Et si le contact a été assez conscient et complet, cela vous libère de l’esclavage de la forme extérieure; on ne sent plus que l’on ne vit que parce que l’on a un corps. Ça, c’est généralement la sensation ordinaire de l’être, d’être lié à cette forme extérieure au point que quand on pense «moi», on pense «le corps». C’est la chose ordinaire. La réalité personnelle, c’est la réalité corporelle. Ce n’est que si l’on a fait un effort de développement intérieur et que l’on a essayé de trouver un point un peu plus stable dans son être, qu’alors on peut commencer à sentir que c’est ce «quelque chose» qui est conscient d’une façon permanente à travers tous les âges et tous les changements, c’est ce quelque chose-là qui doit être «moi». Mais cela, ça demande déjà une étude assez... assez approfondie.

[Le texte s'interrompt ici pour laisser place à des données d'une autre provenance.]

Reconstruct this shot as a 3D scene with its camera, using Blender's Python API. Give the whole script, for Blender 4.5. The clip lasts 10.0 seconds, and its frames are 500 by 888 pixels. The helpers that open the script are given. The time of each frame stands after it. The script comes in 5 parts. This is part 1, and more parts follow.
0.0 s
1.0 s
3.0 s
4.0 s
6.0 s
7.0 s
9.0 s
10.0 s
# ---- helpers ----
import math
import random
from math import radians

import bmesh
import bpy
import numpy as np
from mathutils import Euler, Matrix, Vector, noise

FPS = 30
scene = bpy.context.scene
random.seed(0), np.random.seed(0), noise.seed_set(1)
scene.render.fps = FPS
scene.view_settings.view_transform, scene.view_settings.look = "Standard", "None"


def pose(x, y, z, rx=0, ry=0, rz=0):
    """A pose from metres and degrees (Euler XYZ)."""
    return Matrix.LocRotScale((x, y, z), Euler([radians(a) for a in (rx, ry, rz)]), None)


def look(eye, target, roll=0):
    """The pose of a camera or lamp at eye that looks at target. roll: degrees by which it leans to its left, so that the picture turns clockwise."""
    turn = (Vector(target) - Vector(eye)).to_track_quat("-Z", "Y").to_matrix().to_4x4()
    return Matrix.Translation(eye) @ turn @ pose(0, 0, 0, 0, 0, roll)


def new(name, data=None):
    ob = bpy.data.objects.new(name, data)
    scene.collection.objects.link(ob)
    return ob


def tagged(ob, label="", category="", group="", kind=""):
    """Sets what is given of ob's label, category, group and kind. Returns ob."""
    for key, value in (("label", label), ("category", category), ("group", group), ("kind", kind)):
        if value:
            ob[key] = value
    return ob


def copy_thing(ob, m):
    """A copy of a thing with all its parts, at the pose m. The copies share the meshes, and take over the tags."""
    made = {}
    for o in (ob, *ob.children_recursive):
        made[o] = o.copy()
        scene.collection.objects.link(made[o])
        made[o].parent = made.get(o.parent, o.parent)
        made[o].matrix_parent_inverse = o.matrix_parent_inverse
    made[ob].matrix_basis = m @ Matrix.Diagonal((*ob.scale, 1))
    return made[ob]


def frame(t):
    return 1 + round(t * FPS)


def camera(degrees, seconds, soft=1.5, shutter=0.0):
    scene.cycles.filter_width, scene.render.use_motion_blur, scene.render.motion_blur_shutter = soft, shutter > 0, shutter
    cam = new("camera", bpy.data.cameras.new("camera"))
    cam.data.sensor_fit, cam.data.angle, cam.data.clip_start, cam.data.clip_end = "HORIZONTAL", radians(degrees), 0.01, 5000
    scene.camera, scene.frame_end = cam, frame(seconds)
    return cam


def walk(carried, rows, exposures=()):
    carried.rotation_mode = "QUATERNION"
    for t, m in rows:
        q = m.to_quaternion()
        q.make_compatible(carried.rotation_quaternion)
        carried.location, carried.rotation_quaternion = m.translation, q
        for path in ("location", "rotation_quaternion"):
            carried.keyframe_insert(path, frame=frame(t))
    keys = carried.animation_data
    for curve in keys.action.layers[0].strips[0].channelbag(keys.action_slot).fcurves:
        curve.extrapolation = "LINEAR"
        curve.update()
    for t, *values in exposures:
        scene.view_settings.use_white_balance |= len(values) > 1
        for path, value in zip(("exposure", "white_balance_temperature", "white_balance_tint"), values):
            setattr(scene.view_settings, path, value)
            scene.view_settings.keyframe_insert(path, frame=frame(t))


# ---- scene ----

Autrement, si tu penses «je vais faire ceci», «j’ai besoin de cela», c’est toujours ton corps, un petit peu d’une sorte de volonté qui est un mélange de sensations, de réactions sentimentales plus ou moins confuses et de pensées encore plus confuses qui font un mélange et qui sont animées par une impulsion, une attraction, un désir, une volonté quelconque, et c’est cela qui devient momentanément «moi» — mais pas directement parce que l’on ne conçoit pas ce «moi» indépendant de la tête, du torse, des bras, des jambes et de tout ça qui bouge, c’est très étroitement lié.
C’est seulement après avoir beaucoup réfléchi, beaucoup regardé, beaucoup étudié, beaucoup observé, que l’on commence à se rendre compte que l’un est plus ou moins indépendant de l’autre et que cette volonté par-derrière peut, ou le faire agir, ou ne pas le faire agir, et ne pas s’identifier complètement au mouvement, à l’action, à la réalisation — qu’il y a un flottement. Mais il faut beaucoup regarder pour voir cela.

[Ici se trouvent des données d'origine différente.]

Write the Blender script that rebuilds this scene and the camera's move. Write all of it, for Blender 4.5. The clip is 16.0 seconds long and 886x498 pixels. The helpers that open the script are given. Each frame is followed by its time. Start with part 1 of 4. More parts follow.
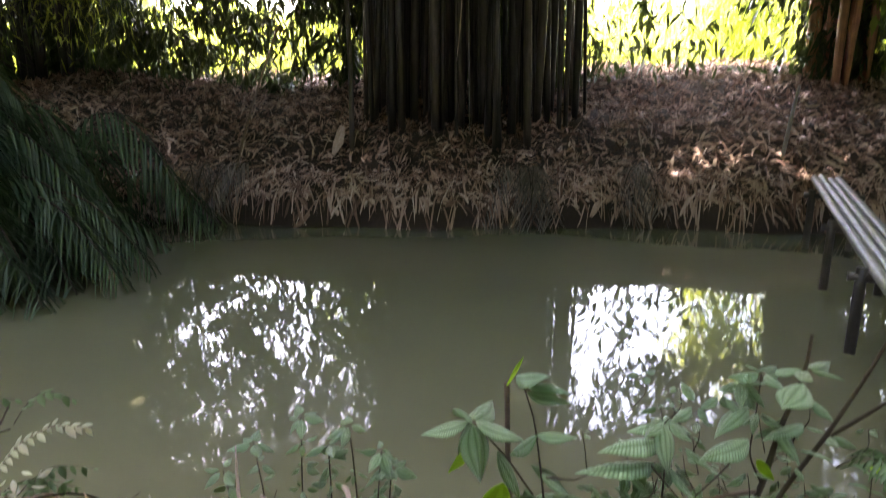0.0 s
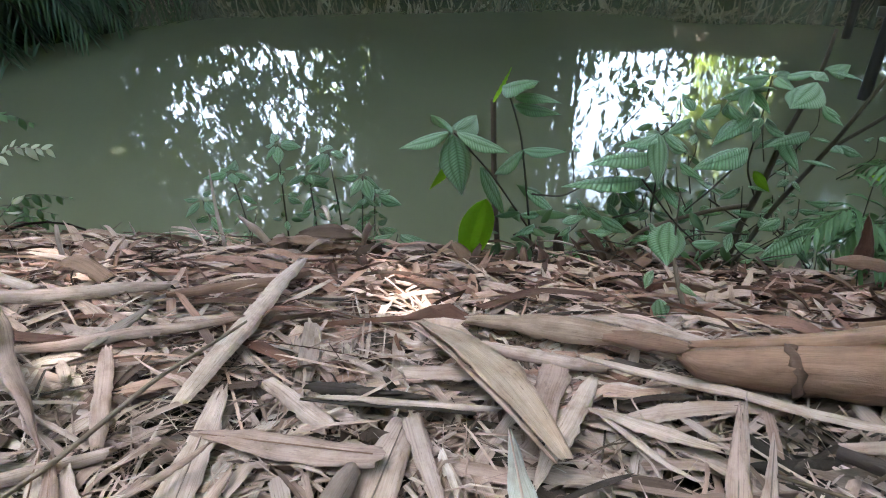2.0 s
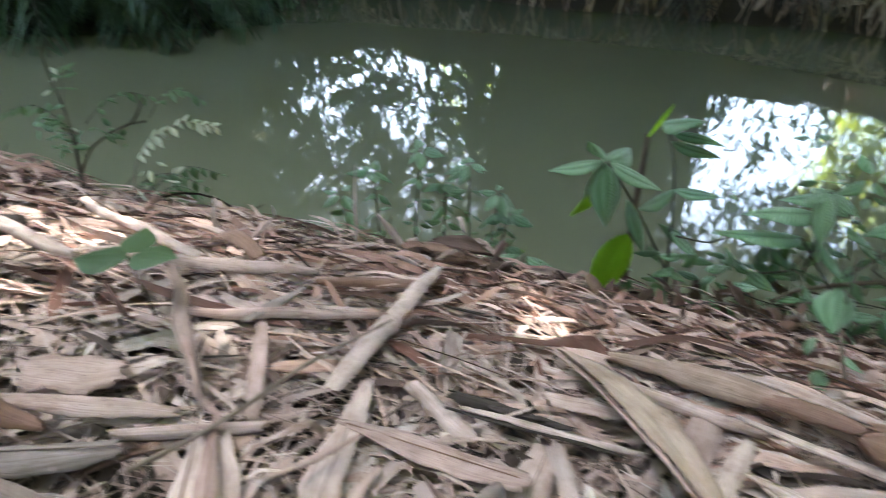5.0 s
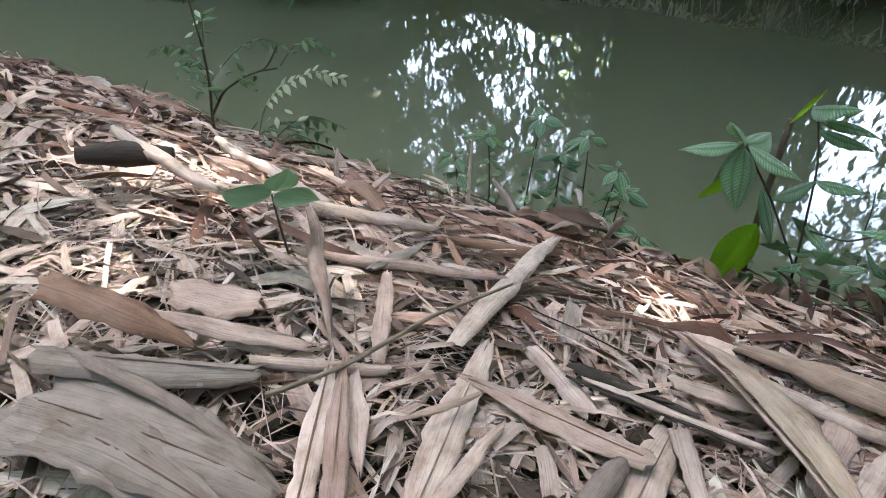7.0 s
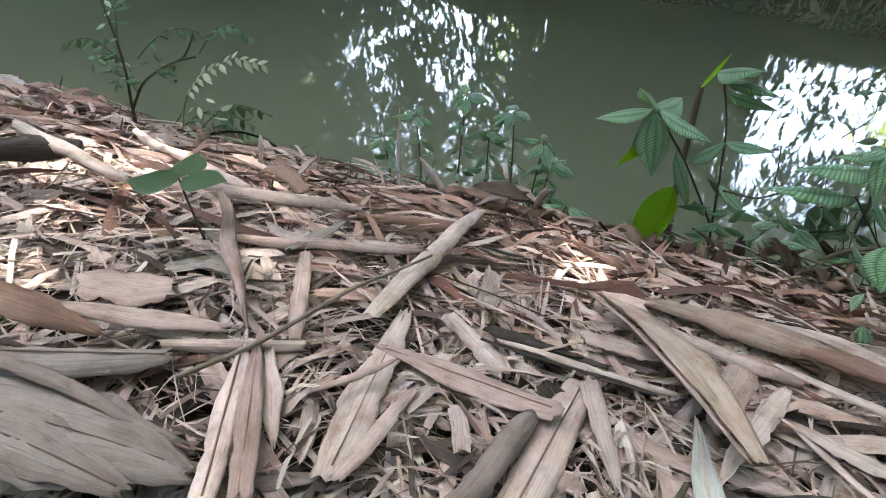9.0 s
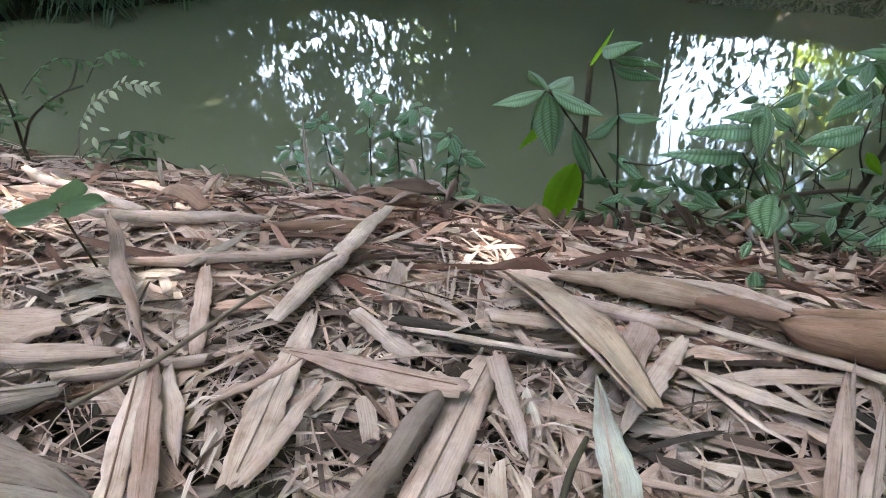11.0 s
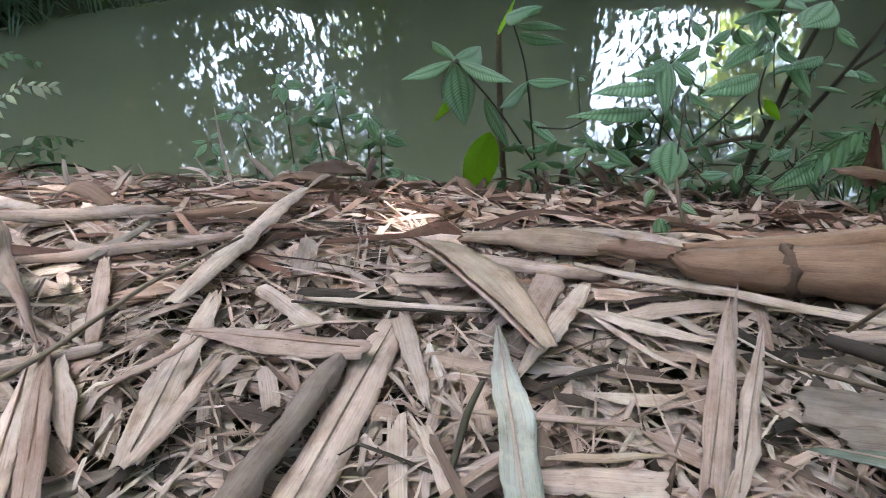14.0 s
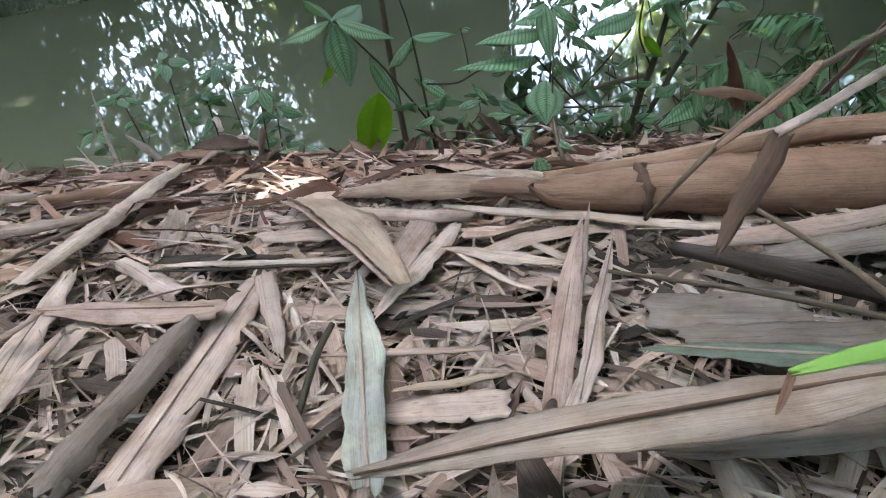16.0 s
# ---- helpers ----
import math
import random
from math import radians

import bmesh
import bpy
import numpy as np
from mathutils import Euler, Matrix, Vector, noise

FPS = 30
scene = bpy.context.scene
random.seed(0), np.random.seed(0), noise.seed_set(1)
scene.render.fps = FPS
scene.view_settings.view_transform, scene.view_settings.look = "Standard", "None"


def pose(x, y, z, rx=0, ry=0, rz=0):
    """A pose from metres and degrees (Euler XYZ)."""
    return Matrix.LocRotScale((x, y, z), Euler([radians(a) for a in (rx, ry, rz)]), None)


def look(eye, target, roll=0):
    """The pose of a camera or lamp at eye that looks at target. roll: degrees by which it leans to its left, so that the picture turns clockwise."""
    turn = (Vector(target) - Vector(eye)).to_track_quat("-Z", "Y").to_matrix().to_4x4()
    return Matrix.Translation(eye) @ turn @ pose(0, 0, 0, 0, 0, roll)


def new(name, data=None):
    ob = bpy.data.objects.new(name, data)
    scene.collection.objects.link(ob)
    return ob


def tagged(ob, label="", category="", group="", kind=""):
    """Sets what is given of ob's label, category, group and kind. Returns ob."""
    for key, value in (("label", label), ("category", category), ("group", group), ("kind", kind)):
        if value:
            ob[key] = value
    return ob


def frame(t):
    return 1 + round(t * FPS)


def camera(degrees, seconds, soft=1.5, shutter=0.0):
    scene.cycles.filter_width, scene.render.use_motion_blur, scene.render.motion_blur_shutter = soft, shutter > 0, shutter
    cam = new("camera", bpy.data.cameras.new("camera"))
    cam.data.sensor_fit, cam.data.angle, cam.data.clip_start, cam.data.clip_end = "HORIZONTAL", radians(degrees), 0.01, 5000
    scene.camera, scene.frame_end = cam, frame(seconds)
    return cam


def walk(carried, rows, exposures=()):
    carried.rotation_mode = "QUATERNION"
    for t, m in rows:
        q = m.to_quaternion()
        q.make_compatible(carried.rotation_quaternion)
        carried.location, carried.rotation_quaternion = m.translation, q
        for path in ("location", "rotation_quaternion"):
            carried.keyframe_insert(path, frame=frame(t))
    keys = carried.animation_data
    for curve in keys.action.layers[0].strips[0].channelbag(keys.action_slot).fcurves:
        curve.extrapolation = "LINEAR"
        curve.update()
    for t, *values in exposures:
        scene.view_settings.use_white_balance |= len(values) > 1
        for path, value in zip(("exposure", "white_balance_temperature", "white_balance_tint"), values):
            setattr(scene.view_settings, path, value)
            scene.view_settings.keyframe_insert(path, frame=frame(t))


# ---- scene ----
cam = camera(68.0, 16.0, soft=1.0, shutter=0.35)
PATH = [
    (0, (0.076, -0.025, 1.366), (-0.101, 1.907, 0.882), -0.2),
    (0.5, (0.076, 0.005, 1.288), (-0.129, 1.854, 0.554), -1.9),
    (1, (0.1, 0.014, 1.226), (-0.08, 1.814, 0.373), -1.3),
    (1.5, (0.115, 0.028, 1.171), (-0.057, 1.729, 0.135), 0.2),
    (2, (0.124, 0.031, 1.158), (-0.045, 1.707, 0.081), -1.0),
    (2.5, (0.148, 0.023, 1.143), (0.038, 1.683, 0.034), -1.4),
    (3, (0.183, 0.019, 1.126), (0.144, 1.67, -0.001), -1.1),
    (3.5, (0.223, 0.001, 1.096), (0.257, 1.65, -0.034), -2.3),
    (4, (0.201, 0.003, 1.105), (0.2, 1.658, -0.018), -0.9),
    (4.5, (0.14, 0.012, 1.126), (-0.014, 1.703, 0.069), 1.6),
    (5, (0.028, 0.021, 1.151), (-0.419, 1.674, 0.118), 2.9),
    (5.2, (0.001, 0.014, 1.147), (-0.585, 1.643, 0.145), 1.1),
    (7.3, (-0.029, -0.003, 1.133), (-0.691, 1.509, 0.003), 4.2),
    (7.5, (-0.021, -0.003, 1.131), (-0.663, 1.52, 0.005), 3.9),
    (8, (0.016, -0.004, 1.122), (-0.553, 1.532, -0.025), 3.8),
    (8.5, (0.028, -0.004, 1.118), (-0.518, 1.535, -0.037), 3.6),
    (9, (0.031, -0.001, 1.127), (-0.498, 1.551, -0.018), 3.4),
    (9.5, (0.048, -0.002, 1.126), (-0.441, 1.567, -0.014), 2.9),
    (10, (0.067, 0.0, 1.129), (-0.364, 1.589, -0.007), 2.0),
    (10.2, (0.073, 0.003, 1.123), (-0.339, 1.598, -0.011), 1.5),
    (12.5, (0.121, -0.005, 1.11), (-0.204, 1.621, -0.007), -1.7),
    (13, (0.131, -0.006, 1.106), (-0.175, 1.623, -0.013), -2.1),
    (13.5, (0.147, -0.01, 1.092), (-0.114, 1.612, -0.049), -2.2),
    (14, (0.165, -0.009, 1.083), (-0.063, 1.612, -0.067), -2.5),
    (14.5, (0.194, -0.019, 1.08), (0.024, 1.606, -0.073), -3.5),
    (15, (0.232, -0.021, 1.068), (0.104, 1.599, -0.098), -5.0),
    (15.5, (0.258, -0.022, 1.051), (0.172, 1.593, -0.126), -5.7),
    (16, (0.268, -0.016, 1.034), (0.195, 1.578, -0.172), -5.0),
]
walk(cam, [(t, look(eye, target, roll)) for t, eye, target, roll in PATH],
     exposures=[(0.0, 4.82, 7700, 24), (0.6, 4.97, 6850, 12), (1.2, 4.76, 6700, 8), (1.8, 4.62, 6550, 5), (16.0, 4.60, 6550, 5)])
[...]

Et puis, il faut encore beaucoup plus regarder pour voir que ça, cette seconde chose qui est là, cette sorte de volonté active consciente, c’est mis en mouvement par «quelque chose d’autre» qui regarde, qui juge, qui décide et qui essaye de baser ses décisions sur une connaissance — cela, ça arrive encore beaucoup plus tard. Et alors, quand on commence à voir ce «quelque chose d’autre», on commence à voir que ça a le pouvoir de mettre en mouvement la seconde chose qui est une volonté active, et non seulement cela, mais que ça a une action très directe et très importante sur les réactions, les sentiments, les sensations, et que finalement ça peut avoir un contrôle sur tous les mouvements de l’être, cette partie qui regarde, qui observe, qui juge et qui décide.
Cela, c’est le commencement du contrôle.
Quand on devient conscient de ça, on a saisi le fil, et quand on parle de contrôle, on peut savoir: «Ah! oui, c’est ça qui a le pouvoir de contrôler.»
C’est comme cela que l’on apprend à se regarder.